→ Task:
Quote all of the data below exactly, please.
* begin Data shown *
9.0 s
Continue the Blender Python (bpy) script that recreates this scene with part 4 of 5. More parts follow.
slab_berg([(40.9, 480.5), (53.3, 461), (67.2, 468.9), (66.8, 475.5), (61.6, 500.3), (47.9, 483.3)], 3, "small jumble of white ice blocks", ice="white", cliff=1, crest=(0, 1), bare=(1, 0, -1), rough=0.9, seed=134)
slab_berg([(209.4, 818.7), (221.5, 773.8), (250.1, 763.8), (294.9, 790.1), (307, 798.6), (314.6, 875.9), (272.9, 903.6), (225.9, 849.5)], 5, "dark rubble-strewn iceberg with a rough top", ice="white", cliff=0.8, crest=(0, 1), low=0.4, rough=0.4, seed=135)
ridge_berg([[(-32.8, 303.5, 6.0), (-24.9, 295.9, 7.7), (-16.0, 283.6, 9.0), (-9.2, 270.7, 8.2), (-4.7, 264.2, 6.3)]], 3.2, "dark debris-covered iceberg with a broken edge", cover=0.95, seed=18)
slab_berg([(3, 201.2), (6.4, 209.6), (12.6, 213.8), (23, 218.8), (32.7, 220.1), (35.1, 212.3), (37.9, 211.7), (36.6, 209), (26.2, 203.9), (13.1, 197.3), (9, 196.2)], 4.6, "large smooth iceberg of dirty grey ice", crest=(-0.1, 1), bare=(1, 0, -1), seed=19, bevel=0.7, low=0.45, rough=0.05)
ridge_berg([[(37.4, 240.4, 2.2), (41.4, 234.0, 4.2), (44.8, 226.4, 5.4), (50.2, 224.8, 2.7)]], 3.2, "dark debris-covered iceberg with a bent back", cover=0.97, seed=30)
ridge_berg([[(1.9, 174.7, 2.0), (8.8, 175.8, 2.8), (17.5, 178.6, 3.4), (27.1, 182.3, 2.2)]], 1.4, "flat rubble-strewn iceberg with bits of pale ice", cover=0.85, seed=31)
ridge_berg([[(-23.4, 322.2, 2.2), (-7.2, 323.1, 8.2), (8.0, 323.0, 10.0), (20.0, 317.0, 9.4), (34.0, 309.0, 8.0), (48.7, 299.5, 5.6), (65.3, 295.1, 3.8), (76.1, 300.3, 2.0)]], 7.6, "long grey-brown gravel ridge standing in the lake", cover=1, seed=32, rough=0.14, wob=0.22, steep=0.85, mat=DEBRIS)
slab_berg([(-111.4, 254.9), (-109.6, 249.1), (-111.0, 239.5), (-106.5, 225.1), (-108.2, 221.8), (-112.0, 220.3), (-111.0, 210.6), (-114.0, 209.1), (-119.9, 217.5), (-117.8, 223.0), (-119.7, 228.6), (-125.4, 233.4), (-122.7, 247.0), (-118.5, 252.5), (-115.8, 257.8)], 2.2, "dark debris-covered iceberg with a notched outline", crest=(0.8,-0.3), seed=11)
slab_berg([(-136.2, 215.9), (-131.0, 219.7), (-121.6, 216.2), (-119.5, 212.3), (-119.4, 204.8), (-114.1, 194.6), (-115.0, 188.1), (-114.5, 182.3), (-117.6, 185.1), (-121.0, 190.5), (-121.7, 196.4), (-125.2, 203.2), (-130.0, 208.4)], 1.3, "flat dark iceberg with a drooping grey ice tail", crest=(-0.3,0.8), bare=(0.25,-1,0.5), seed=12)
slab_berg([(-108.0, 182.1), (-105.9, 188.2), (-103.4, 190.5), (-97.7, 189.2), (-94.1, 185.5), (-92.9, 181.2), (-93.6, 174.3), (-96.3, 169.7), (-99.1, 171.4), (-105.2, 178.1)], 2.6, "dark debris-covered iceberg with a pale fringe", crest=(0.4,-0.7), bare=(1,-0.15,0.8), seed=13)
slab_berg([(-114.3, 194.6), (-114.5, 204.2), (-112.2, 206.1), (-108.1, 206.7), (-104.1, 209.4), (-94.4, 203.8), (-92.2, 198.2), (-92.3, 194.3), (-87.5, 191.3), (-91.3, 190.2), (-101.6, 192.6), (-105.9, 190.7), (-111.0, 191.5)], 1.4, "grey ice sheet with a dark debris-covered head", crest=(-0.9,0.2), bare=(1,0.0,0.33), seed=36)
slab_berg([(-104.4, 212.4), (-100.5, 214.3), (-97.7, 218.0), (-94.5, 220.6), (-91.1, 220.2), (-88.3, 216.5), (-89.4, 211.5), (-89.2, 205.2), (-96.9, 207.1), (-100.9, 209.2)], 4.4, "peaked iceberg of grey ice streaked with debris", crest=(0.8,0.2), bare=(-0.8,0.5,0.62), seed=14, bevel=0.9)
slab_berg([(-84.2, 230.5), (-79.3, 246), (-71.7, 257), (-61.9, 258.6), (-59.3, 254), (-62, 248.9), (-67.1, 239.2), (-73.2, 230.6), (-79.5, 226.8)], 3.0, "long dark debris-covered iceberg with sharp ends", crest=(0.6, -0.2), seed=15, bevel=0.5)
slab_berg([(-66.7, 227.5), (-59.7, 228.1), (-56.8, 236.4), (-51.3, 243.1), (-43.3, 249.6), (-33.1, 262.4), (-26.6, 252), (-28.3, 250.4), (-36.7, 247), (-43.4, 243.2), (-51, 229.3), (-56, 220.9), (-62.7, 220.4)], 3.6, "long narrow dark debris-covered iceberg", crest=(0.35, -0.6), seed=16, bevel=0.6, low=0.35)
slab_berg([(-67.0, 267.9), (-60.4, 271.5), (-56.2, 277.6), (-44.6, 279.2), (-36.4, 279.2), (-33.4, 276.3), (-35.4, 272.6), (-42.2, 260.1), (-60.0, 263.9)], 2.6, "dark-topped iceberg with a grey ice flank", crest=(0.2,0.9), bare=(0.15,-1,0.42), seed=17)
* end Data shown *
→ The response:
9.0 s
Continue the Blender Python (bpy) script that recreates this scene with part 4 of 5. More parts follow.
slab_berg([(40.9, 480.5), (53.3, 461), (67.2, 468.9), (66.8, 475.5), (61.6, 500.3), (47.9, 483.3)], 3, "small jumble of white ice blocks", ice="white", cliff=1, crest=(0, 1), bare=(1, 0, -1), rough=0.9, seed=134)
slab_berg([(209.4, 818.7), (221.5, 773.8), (250.1, 763.8), (294.9, 790.1), (307, 798.6), (314.6, 875.9), (272.9, 903.6), (225.9, 849.5)], 5, "dark rubble-strewn iceberg with a rough top", ice="white", cliff=0.8, crest=(0, 1), low=0.4, rough=0.4, seed=135)
ridge_berg([[(-32.8, 303.5, 6.0), (-24.9, 295.9, 7.7), (-16.0, 283.6, 9.0), (-9.2, 270.7, 8.2), (-4.7, 264.2, 6.3)]], 3.2, "dark debris-covered iceberg with a broken edge", cover=0.95, seed=18)
slab_berg([(3, 201.2), (6.4, 209.6), (12.6, 213.8), (23, 218.8), (32.7, 220.1), (35.1, 212.3), (37.9, 211.7), (36.6, 209), (26.2, 203.9), (13.1, 197.3), (9, 196.2)], 4.6, "large smooth iceberg of dirty grey ice", crest=(-0.1, 1), bare=(1, 0, -1), seed=19, bevel=0.7, low=0.45, rough=0.05)
ridge_berg([[(37.4, 240.4, 2.2), (41.4, 234.0, 4.2), (44.8, 226.4, 5.4), (50.2, 224.8, 2.7)]], 3.2, "dark debris-covered iceberg with a bent back", cover=0.97, seed=30)
ridge_berg([[(1.9, 174.7, 2.0), (8.8, 175.8, 2.8), (17.5, 178.6, 3.4), (27.1, 182.3, 2.2)]], 1.4, "flat rubble-strewn iceberg with bits of pale ice", cover=0.85, seed=31)
ridge_berg([[(-23.4, 322.2, 2.2), (-7.2, 323.1, 8.2), (8.0, 323.0, 10.0), (20.0, 317.0, 9.4), (34.0, 309.0, 8.0), (48.7, 299.5, 5.6), (65.3, 295.1, 3.8), (76.1, 300.3, 2.0)]], 7.6, "long grey-brown gravel ridge standing in the lake", cover=1, seed=32, rough=0.14, wob=0.22, steep=0.85, mat=DEBRIS)
slab_berg([(-111.4, 254.9), (-109.6, 249.1), (-111.0, 239.5), (-106.5, 225.1), (-108.2, 221.8), (-112.0, 220.3), (-111.0, 210.6), (-114.0, 209.1), (-119.9, 217.5), (-117.8, 223.0), (-119.7, 228.6), (-125.4, 233.4), (-122.7, 247.0), (-118.5, 252.5), (-115.8, 257.8)], 2.2, "dark debris-covered iceberg with a notched outline", crest=(0.8,-0.3), seed=11)
slab_berg([(-136.2, 215.9), (-131.0, 219.7), (-121.6, 216.2), (-119.5, 212.3), (-119.4, 204.8), (-114.1, 194.6), (-115.0, 188.1), (-114.5, 182.3), (-117.6, 185.1), (-121.0, 190.5), (-121.7, 196.4), (-125.2, 203.2), (-130.0, 208.4)], 1.3, "flat dark iceberg with a drooping grey ice tail", crest=(-0.3,0.8), bare=(0.25,-1,0.5), seed=12)
slab_berg([(-108.0, 182.1), (-105.9, 188.2), (-103.4, 190.5), (-97.7, 189.2), (-94.1, 185.5), (-92.9, 181.2), (-93.6, 174.3), (-96.3, 169.7), (-99.1, 171.4), (-105.2, 178.1)], 2.6, "dark debris-covered iceberg with a pale fringe", crest=(0.4,-0.7), bare=(1,-0.15,0.8), seed=13)
slab_berg([(-114.3, 194.6), (-114.5, 204.2), (-112.2, 206.1), (-108.1, 206.7), (-104.1, 209.4), (-94.4, 203.8), (-92.2, 198.2), (-92.3, 194.3), (-87.5, 191.3), (-91.3, 190.2), (-101.6, 192.6), (-105.9, 190.7), (-111.0, 191.5)], 1.4, "grey ice sheet with a dark debris-covered head", crest=(-0.9,0.2), bare=(1,0.0,0.33), seed=36)
slab_berg([(-104.4, 212.4), (-100.5, 214.3), (-97.7, 218.0), (-94.5, 220.6), (-91.1, 220.2), (-88.3, 216.5), (-89.4, 211.5), (-89.2, 205.2), (-96.9, 207.1), (-100.9, 209.2)], 4.4, "peaked iceberg of grey ice streaked with debris", crest=(0.8,0.2), bare=(-0.8,0.5,0.62), seed=14, bevel=0.9)
slab_berg([(-84.2, 230.5), (-79.3, 246), (-71.7, 257), (-61.9, 258.6), (-59.3, 254), (-62, 248.9), (-67.1, 239.2), (-73.2, 230.6), (-79.5, 226.8)], 3.0, "long dark debris-covered iceberg with sharp ends", crest=(0.6, -0.2), seed=15, bevel=0.5)
slab_berg([(-66.7, 227.5), (-59.7, 228.1), (-56.8, 236.4), (-51.3, 243.1), (-43.3, 249.6), (-33.1, 262.4), (-26.6, 252), (-28.3, 250.4), (-36.7, 247), (-43.4, 243.2), (-51, 229.3), (-56, 220.9), (-62.7, 220.4)], 3.6, "long narrow dark debris-covered iceberg", crest=(0.35, -0.6), seed=16, bevel=0.6, low=0.35)
slab_berg([(-67.0, 267.9), (-60.4, 271.5), (-56.2, 277.6), (-44.6, 279.2), (-36.4, 279.2), (-33.4, 276.3), (-35.4, 272.6), (-42.2, 260.1), (-60.0, 263.9)], 2.6, "dark-topped iceberg with a grey ice flank", crest=(0.2,0.9), bare=(0.15,-1,0.42), seed=17)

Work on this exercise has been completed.